Van der Woude kwam met een ‘motie’ waarin hij de regering verzocht de Tweede Kamerleden die de gesprekken met Dijsselbloem voerden, te vervangen door Eerste Kamerleden en spoorde De Graaf en Duivesteijn aan die motie ook daadwerkelijk in te dienen. De Eerste Kamer wordt volgens hem nu als een excuus gebruikt om meerderheden af te dwingen. Verder betoogde hij dat er in Nederland altijd naar de Grondwet wordt gekeken als een vaststaand gegeven. De Eerste Kamer zou misschien beter kunnen functioneren als er geen halve oplossingen voor problemen worden aangedragen – Duivesteijn noemde de toezeggingen en de novelles - maar als de Grondwet gewoon aangepast wordt.

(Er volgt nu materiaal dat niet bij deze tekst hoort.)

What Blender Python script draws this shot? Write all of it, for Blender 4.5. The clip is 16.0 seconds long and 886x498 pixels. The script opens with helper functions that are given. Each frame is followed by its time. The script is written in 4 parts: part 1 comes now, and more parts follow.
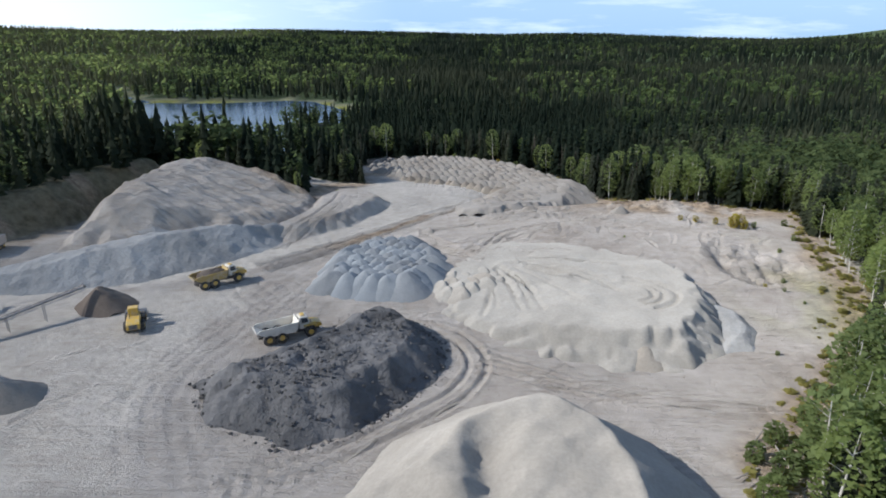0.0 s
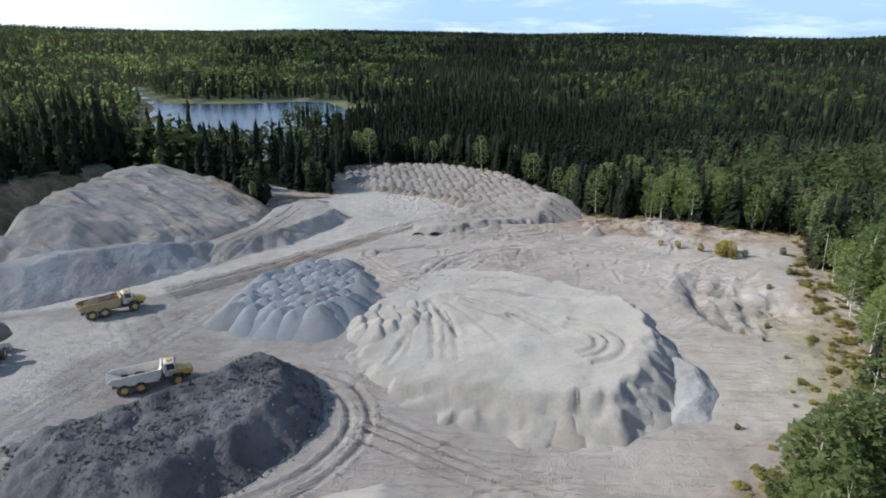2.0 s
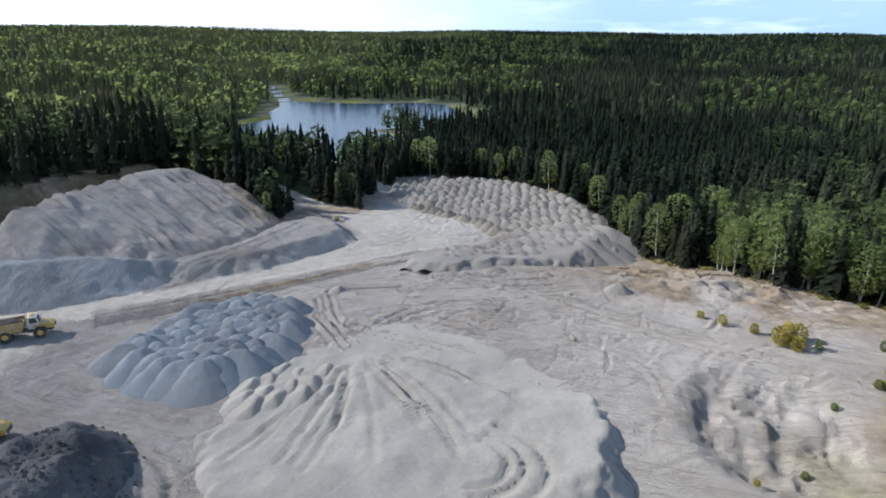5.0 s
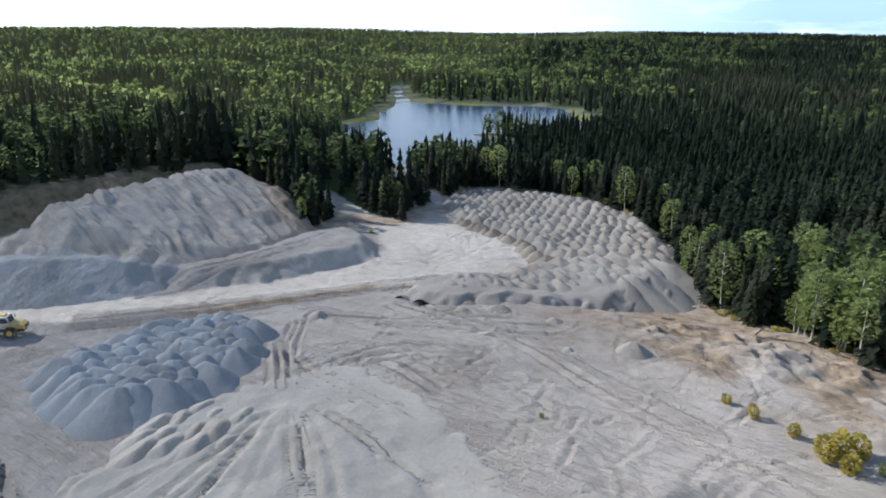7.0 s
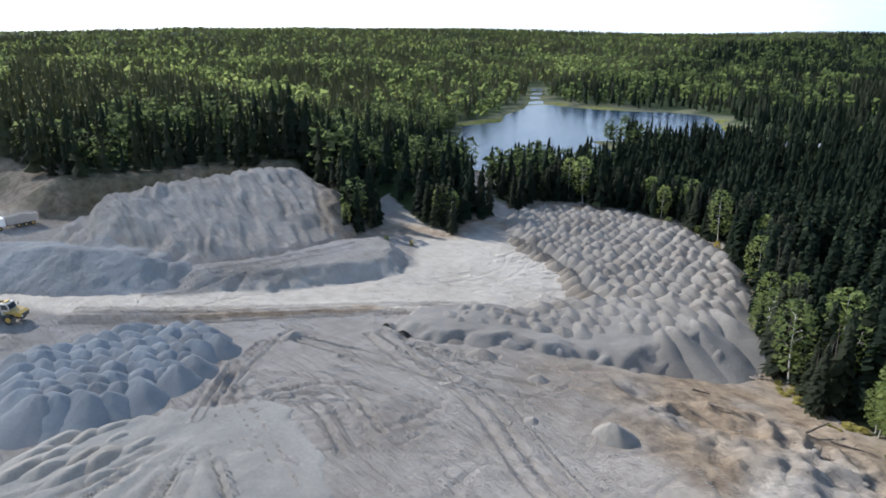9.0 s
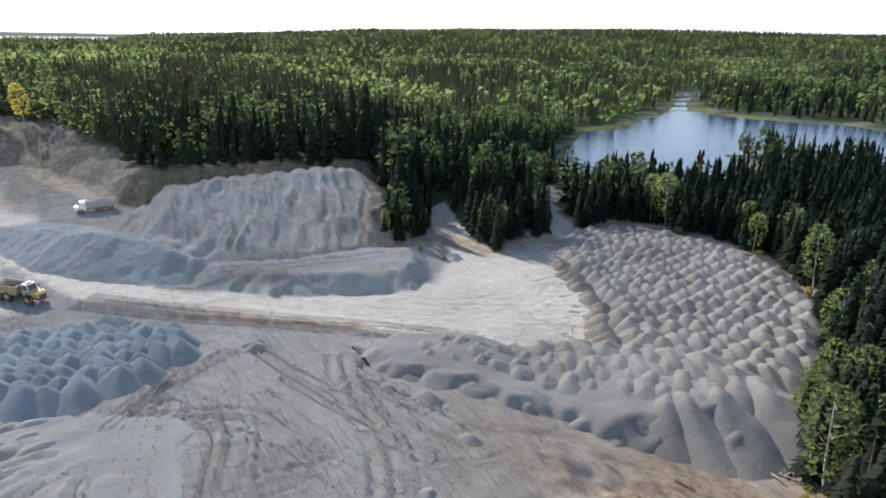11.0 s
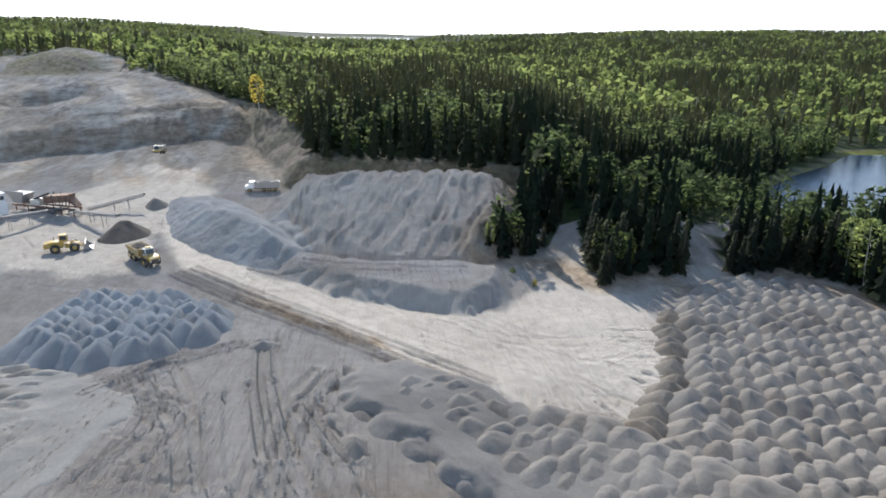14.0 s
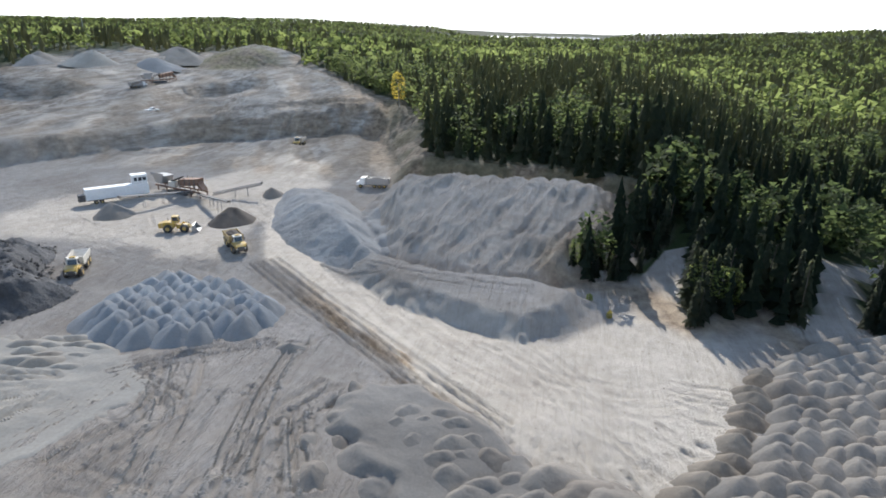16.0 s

De panelleden waren verre van eensgezind over de vraag wat de rol van de Eerste Kamer precies moest zijn en hoe haar functie overeen kan komen met de bevoegdheden en de samenstelling. Waar Thom de Graaf (D66) de Eerste Kamer vooral als een kleiner politiek orgaan ziet dat oorspronkelijk de bedoeling had te waken voor teveel democratie en bij grote politieke kwesties aan de achterban verplicht is om de partijpolitieke lijn te volgen, heeft Adri Duivesteijn (PvdA) juist een onafhankelijker orgaan met een fundamentelere rol voor ogen. Volgens De Graaf is een dergelijke grotere rol geen optie omdat dit vereist dat de Eerste Kamer dan direct gekozen moet worden. Op het kiesstelsel dat daarmee zal ontstaan, zit volgens hem niemand te wachten.
Tom Jan Meeus voegde daaraan toe dat dat zal zorgen voor problemen met de bestuurbaarheid van Nederland. ‘Als beide Kamers direct worden gekozen, wordt het nog moeilijker om aan een meerderheid te komen’, aldus de journalist van het NRC. Voor hem zou teruggaan naar de tijd waarin de Eerste Kamer voor de helft door de provincies gekozen werd een optie zijn. Volgens De Graaf kan er beter bekeken worden of een terugzendrecht in plaats van een vetorecht voor deze Kamer kan werken.
Of de uit het publiek aangedragen oplossingen zoals het bijeenroepen van de Verenigde Vergadering als de Kamers er onderling niet uitkomen of het instellen van een bemiddelingscommissie tussen de Eerste en Tweede Kamer zouden kunnen werken, waren de debaters het eens; dat werkt niet. Wel waren zij positief over de door premier Rutte toegezegde commissie die onderzoek gaat doen naar het functioneren van de Eerste Kamer. Van der Woude zei te hopen op een fatsoenlijke visie. Duivesteijn wil de huidige ‘halfslachtige rol’ kwijt en Meeus vindt dat de Eerste Kamer een toetsende wetgevende rol zou moeten krijgen waarmee zij op politiek gebied zo klein mogelijk blijft. De Graaf sloot het debat af door te zeggen dat de Eerste Kamer een terugzendrecht moet krijgen, wil het een betekenisvolle functie houden. Als de Eerste Kamer een kleine rol blijft spelen, kan deze volgens hem ook wel afgeschaft worden. Maar dat zal wel niet gebeuren, driekwart van de senatoren stemt niet voor zijn eigen deeltijdwerkloosheid.